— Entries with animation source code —
══════════════════════════════

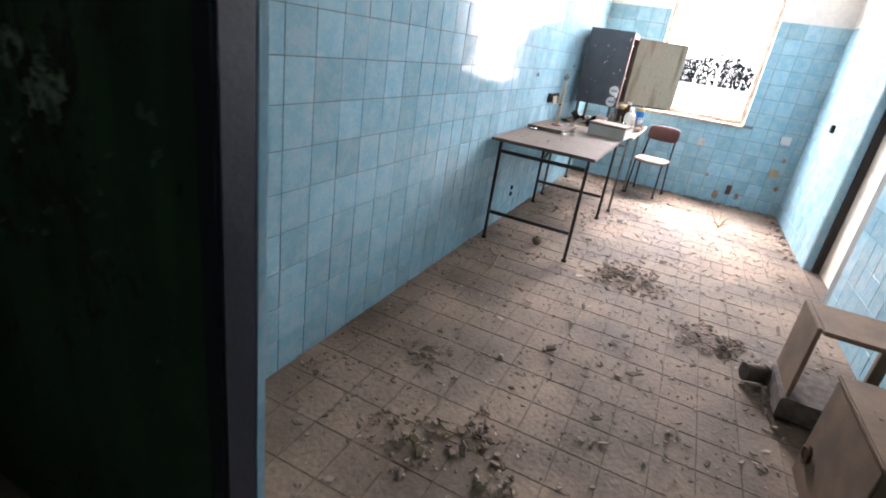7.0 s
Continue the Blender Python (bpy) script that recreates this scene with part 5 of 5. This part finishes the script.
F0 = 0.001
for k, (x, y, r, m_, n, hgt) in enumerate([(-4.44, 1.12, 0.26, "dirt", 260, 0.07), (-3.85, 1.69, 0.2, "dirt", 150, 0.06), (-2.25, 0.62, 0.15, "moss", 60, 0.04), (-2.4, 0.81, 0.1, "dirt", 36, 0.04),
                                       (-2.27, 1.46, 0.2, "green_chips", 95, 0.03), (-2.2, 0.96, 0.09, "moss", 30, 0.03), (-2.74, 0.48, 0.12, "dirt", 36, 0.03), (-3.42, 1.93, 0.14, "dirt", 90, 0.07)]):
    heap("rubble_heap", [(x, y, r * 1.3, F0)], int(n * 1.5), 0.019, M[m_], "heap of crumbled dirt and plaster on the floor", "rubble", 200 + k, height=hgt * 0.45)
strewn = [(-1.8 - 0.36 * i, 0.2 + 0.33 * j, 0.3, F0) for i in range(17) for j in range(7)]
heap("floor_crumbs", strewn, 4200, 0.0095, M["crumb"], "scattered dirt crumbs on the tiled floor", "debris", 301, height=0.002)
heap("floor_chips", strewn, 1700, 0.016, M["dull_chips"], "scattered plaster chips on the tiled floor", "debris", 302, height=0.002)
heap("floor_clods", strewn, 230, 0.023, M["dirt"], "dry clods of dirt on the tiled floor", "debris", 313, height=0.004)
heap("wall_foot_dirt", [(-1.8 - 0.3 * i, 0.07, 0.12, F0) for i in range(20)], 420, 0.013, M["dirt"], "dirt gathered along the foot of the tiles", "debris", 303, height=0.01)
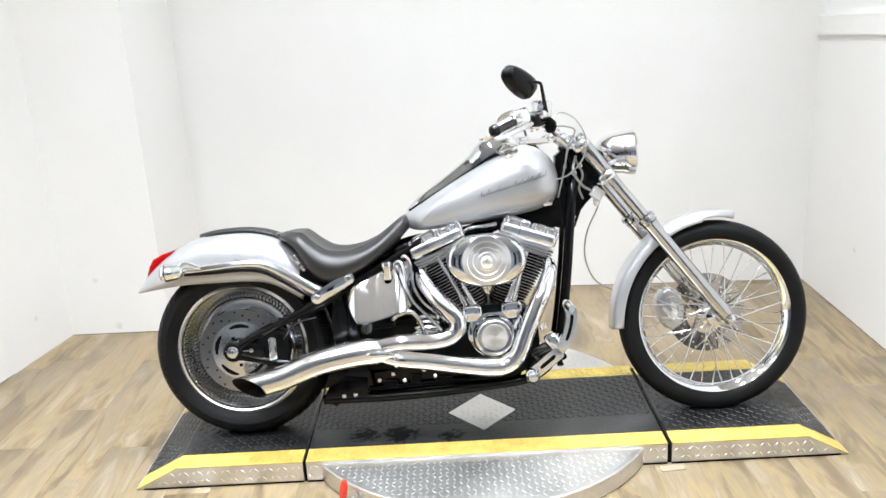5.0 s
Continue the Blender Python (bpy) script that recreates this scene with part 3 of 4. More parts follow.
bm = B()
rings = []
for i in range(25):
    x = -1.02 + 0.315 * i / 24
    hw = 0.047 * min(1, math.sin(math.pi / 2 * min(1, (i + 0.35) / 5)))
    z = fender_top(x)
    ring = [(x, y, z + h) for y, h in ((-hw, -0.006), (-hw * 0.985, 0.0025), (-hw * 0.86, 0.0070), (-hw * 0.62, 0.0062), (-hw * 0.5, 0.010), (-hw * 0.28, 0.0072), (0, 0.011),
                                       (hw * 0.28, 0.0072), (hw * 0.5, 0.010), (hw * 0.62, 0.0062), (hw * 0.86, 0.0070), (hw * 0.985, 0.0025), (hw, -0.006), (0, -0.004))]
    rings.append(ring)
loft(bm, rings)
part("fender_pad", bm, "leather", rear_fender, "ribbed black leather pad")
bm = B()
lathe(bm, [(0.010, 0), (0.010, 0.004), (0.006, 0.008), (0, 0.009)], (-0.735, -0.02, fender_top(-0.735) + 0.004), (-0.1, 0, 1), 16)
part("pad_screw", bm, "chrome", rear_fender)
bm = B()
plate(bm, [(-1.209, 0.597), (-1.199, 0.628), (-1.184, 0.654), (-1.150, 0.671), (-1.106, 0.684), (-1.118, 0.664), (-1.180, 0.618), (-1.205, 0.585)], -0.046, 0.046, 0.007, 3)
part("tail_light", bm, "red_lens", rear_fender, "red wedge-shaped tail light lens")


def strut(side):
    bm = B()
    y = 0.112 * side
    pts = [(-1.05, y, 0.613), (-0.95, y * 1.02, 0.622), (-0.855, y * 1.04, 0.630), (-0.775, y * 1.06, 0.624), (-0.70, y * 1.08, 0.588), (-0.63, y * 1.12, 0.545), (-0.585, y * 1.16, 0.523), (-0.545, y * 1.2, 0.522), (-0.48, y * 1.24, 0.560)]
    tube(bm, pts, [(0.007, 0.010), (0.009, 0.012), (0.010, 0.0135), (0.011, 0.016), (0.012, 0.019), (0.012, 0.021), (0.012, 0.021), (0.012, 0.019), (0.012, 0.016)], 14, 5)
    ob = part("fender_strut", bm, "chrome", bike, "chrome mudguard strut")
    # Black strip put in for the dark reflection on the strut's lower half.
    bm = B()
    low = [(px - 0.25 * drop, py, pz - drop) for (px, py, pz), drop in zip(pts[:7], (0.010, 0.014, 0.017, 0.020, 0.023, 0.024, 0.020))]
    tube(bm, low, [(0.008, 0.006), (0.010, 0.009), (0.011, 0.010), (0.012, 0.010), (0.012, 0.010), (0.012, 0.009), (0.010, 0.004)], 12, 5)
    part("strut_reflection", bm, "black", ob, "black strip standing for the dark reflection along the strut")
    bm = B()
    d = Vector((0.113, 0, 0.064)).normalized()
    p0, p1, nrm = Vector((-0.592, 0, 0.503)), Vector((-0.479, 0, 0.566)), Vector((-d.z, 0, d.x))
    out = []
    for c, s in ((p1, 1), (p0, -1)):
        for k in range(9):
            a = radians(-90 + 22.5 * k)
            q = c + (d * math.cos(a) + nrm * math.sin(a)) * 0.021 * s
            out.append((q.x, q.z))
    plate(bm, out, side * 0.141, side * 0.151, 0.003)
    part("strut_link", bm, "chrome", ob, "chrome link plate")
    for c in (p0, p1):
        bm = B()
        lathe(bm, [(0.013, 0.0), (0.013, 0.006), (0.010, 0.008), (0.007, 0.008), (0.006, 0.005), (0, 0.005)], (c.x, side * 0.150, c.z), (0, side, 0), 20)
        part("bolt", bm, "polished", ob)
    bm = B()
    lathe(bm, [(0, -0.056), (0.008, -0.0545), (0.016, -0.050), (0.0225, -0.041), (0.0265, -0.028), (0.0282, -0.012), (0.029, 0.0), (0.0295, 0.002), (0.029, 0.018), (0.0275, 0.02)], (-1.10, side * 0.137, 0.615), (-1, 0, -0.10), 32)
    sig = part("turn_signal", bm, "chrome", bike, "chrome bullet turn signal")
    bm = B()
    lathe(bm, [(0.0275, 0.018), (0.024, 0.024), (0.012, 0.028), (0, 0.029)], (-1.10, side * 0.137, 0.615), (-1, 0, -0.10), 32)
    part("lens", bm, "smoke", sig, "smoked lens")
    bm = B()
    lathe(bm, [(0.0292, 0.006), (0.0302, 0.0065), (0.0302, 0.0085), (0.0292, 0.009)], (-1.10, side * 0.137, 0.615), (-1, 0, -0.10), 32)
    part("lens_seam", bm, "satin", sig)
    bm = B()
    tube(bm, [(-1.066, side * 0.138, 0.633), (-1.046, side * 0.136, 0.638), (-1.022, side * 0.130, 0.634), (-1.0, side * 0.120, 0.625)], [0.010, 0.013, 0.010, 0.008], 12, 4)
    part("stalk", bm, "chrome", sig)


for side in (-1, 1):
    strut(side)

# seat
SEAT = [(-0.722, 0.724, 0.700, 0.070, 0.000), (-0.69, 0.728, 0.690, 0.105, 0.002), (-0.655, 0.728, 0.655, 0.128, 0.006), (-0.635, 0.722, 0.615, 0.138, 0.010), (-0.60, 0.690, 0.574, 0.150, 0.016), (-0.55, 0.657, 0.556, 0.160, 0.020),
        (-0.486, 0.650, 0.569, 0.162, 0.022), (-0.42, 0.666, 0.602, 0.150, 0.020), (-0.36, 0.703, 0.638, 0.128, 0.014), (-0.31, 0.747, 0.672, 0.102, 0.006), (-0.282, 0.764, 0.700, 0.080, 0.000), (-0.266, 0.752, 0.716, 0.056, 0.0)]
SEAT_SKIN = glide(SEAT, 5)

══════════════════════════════

— GIVEN REQUEST —
Restate the data above word for word. Skip every picture.

— OUTPUT FOR THIS TASK —
7.0 s
Continue the Blender Python (bpy) script that recreates this scene with part 5 of 5. This part finishes the script.
F0 = 0.001
for k, (x, y, r, m_, n, hgt) in enumerate([(-4.44, 1.12, 0.26, "dirt", 260, 0.07), (-3.85, 1.69, 0.2, "dirt", 150, 0.06), (-2.25, 0.62, 0.15, "moss", 60, 0.04), (-2.4, 0.81, 0.1, "dirt", 36, 0.04),
                                       (-2.27, 1.46, 0.2, "green_chips", 95, 0.03), (-2.2, 0.96, 0.09, "moss", 30, 0.03), (-2.74, 0.48, 0.12, "dirt", 36, 0.03), (-3.42, 1.93, 0.14, "dirt", 90, 0.07)]):
    heap("rubble_heap", [(x, y, r * 1.3, F0)], int(n * 1.5), 0.019, M[m_], "heap of crumbled dirt and plaster on the floor", "rubble", 200 + k, height=hgt * 0.45)
strewn = [(-1.8 - 0.36 * i, 0.2 + 0.33 * j, 0.3, F0) for i in range(17) for j in range(7)]
heap("floor_crumbs", strewn, 4200, 0.0095, M["crumb"], "scattered dirt crumbs on the tiled floor", "debris", 301, height=0.002)
heap("floor_chips", strewn, 1700, 0.016, M["dull_chips"], "scattered plaster chips on the tiled floor", "debris", 302, height=0.002)
heap("floor_clods", strewn, 230, 0.023, M["dirt"], "dry clods of dirt on the tiled floor", "debris", 313, height=0.004)
heap("wall_foot_dirt", [(-1.8 - 0.3 * i, 0.07, 0.12, F0) for i in range(20)], 420, 0.013, M["dirt"], "dirt gathered along the foot of the tiles", "debris", 303, height=0.01)
5.0 s
Continue the Blender Python (bpy) script that recreates this scene with part 3 of 4. More parts follow.
bm = B()
rings = []
for i in range(25):
    x = -1.02 + 0.315 * i / 24
    hw = 0.047 * min(1, math.sin(math.pi / 2 * min(1, (i + 0.35) / 5)))
    z = fender_top(x)
    ring = [(x, y, z + h) for y, h in ((-hw, -0.006), (-hw * 0.985, 0.0025), (-hw * 0.86, 0.0070), (-hw * 0.62, 0.0062), (-hw * 0.5, 0.010), (-hw * 0.28, 0.0072), (0, 0.011),
                                       (hw * 0.28, 0.0072), (hw * 0.5, 0.010), (hw * 0.62, 0.0062), (hw * 0.86, 0.0070), (hw * 0.985, 0.0025), (hw, -0.006), (0, -0.004))]
    rings.append(ring)
loft(bm, rings)
part("fender_pad", bm, "leather", rear_fender, "ribbed black leather pad")
bm = B()
lathe(bm, [(0.010, 0), (0.010, 0.004), (0.006, 0.008), (0, 0.009)], (-0.735, -0.02, fender_top(-0.735) + 0.004), (-0.1, 0, 1), 16)
part("pad_screw", bm, "chrome", rear_fender)
bm = B()
plate(bm, [(-1.209, 0.597), (-1.199, 0.628), (-1.184, 0.654), (-1.150, 0.671), (-1.106, 0.684), (-1.118, 0.664), (-1.180, 0.618), (-1.205, 0.585)], -0.046, 0.046, 0.007, 3)
part("tail_light", bm, "red_lens", rear_fender, "red wedge-shaped tail light lens")


def strut(side):
    bm = B()
    y = 0.112 * side
    pts = [(-1.05, y, 0.613), (-0.95, y * 1.02, 0.622), (-0.855, y * 1.04, 0.630), (-0.775, y * 1.06, 0.624), (-0.70, y * 1.08, 0.588), (-0.63, y * 1.12, 0.545), (-0.585, y * 1.16, 0.523), (-0.545, y * 1.2, 0.522), (-0.48, y * 1.24, 0.560)]
    tube(bm, pts, [(0.007, 0.010), (0.009, 0.012), (0.010, 0.0135), (0.011, 0.016), (0.012, 0.019), (0.012, 0.021), (0.012, 0.021), (0.012, 0.019), (0.012, 0.016)], 14, 5)
    ob = part("fender_strut", bm, "chrome", bike, "chrome mudguard strut")
    # Black strip put in for the dark reflection on the strut's lower half.
    bm = B()
    low = [(px - 0.25 * drop, py, pz - drop) for (px, py, pz), drop in zip(pts[:7], (0.010, 0.014, 0.017, 0.020, 0.023, 0.024, 0.020))]
    tube(bm, low, [(0.008, 0.006), (0.010, 0.009), (0.011, 0.010), (0.012, 0.010), (0.012, 0.010), (0.012, 0.009), (0.010, 0.004)], 12, 5)
    part("strut_reflection", bm, "black", ob, "black strip standing for the dark reflection along the strut")
    bm = B()
    d = Vector((0.113, 0, 0.064)).normalized()
    p0, p1, nrm = Vector((-0.592, 0, 0.503)), Vector((-0.479, 0, 0.566)), Vector((-d.z, 0, d.x))
    out = []
    for c, s in ((p1, 1), (p0, -1)):
        for k in range(9):
            a = radians(-90 + 22.5 * k)
            q = c + (d * math.cos(a) + nrm * math.sin(a)) * 0.021 * s
            out.append((q.x, q.z))
    plate(bm, out, side * 0.141, side * 0.151, 0.003)
    part("strut_link", bm, "chrome", ob, "chrome link plate")
    for c in (p0, p1):
        bm = B()
        lathe(bm, [(0.013, 0.0), (0.013, 0.006), (0.010, 0.008), (0.007, 0.008), (0.006, 0.005), (0, 0.005)], (c.x, side * 0.150, c.z), (0, side, 0), 20)
        part("bolt", bm, "polished", ob)
    bm = B()
    lathe(bm, [(0, -0.056), (0.008, -0.0545), (0.016, -0.050), (0.0225, -0.041), (0.0265, -0.028), (0.0282, -0.012), (0.029, 0.0), (0.0295, 0.002), (0.029, 0.018), (0.0275, 0.02)], (-1.10, side * 0.137, 0.615), (-1, 0, -0.10), 32)
    sig = part("turn_signal", bm, "chrome", bike, "chrome bullet turn signal")
    bm = B()
    lathe(bm, [(0.0275, 0.018), (0.024, 0.024), (0.012, 0.028), (0, 0.029)], (-1.10, side * 0.137, 0.615), (-1, 0, -0.10), 32)
    part("lens", bm, "smoke", sig, "smoked lens")
    bm = B()
    lathe(bm, [(0.0292, 0.006), (0.0302, 0.0065), (0.0302, 0.0085), (0.0292, 0.009)], (-1.10, side * 0.137, 0.615), (-1, 0, -0.10), 32)
    part("lens_seam", bm, "satin", sig)
    bm = B()
    tube(bm, [(-1.066, side * 0.138, 0.633), (-1.046, side * 0.136, 0.638), (-1.022, side * 0.130, 0.634), (-1.0, side * 0.120, 0.625)], [0.010, 0.013, 0.010, 0.008], 12, 4)
    part("stalk", bm, "chrome", sig)


for side in (-1, 1):
    strut(side)

# seat
SEAT = [(-0.722, 0.724, 0.700, 0.070, 0.000), (-0.69, 0.728, 0.690, 0.105, 0.002), (-0.655, 0.728, 0.655, 0.128, 0.006), (-0.635, 0.722, 0.615, 0.138, 0.010), (-0.60, 0.690, 0.574, 0.150, 0.016), (-0.55, 0.657, 0.556, 0.160, 0.020),
        (-0.486, 0.650, 0.569, 0.162, 0.022), (-0.42, 0.666, 0.602, 0.150, 0.020), (-0.36, 0.703, 0.638, 0.128, 0.014), (-0.31, 0.747, 0.672, 0.102, 0.006), (-0.282, 0.764, 0.700, 0.080, 0.000), (-0.266, 0.752, 0.716, 0.056, 0.0)]
SEAT_SKIN = glide(SEAT, 5)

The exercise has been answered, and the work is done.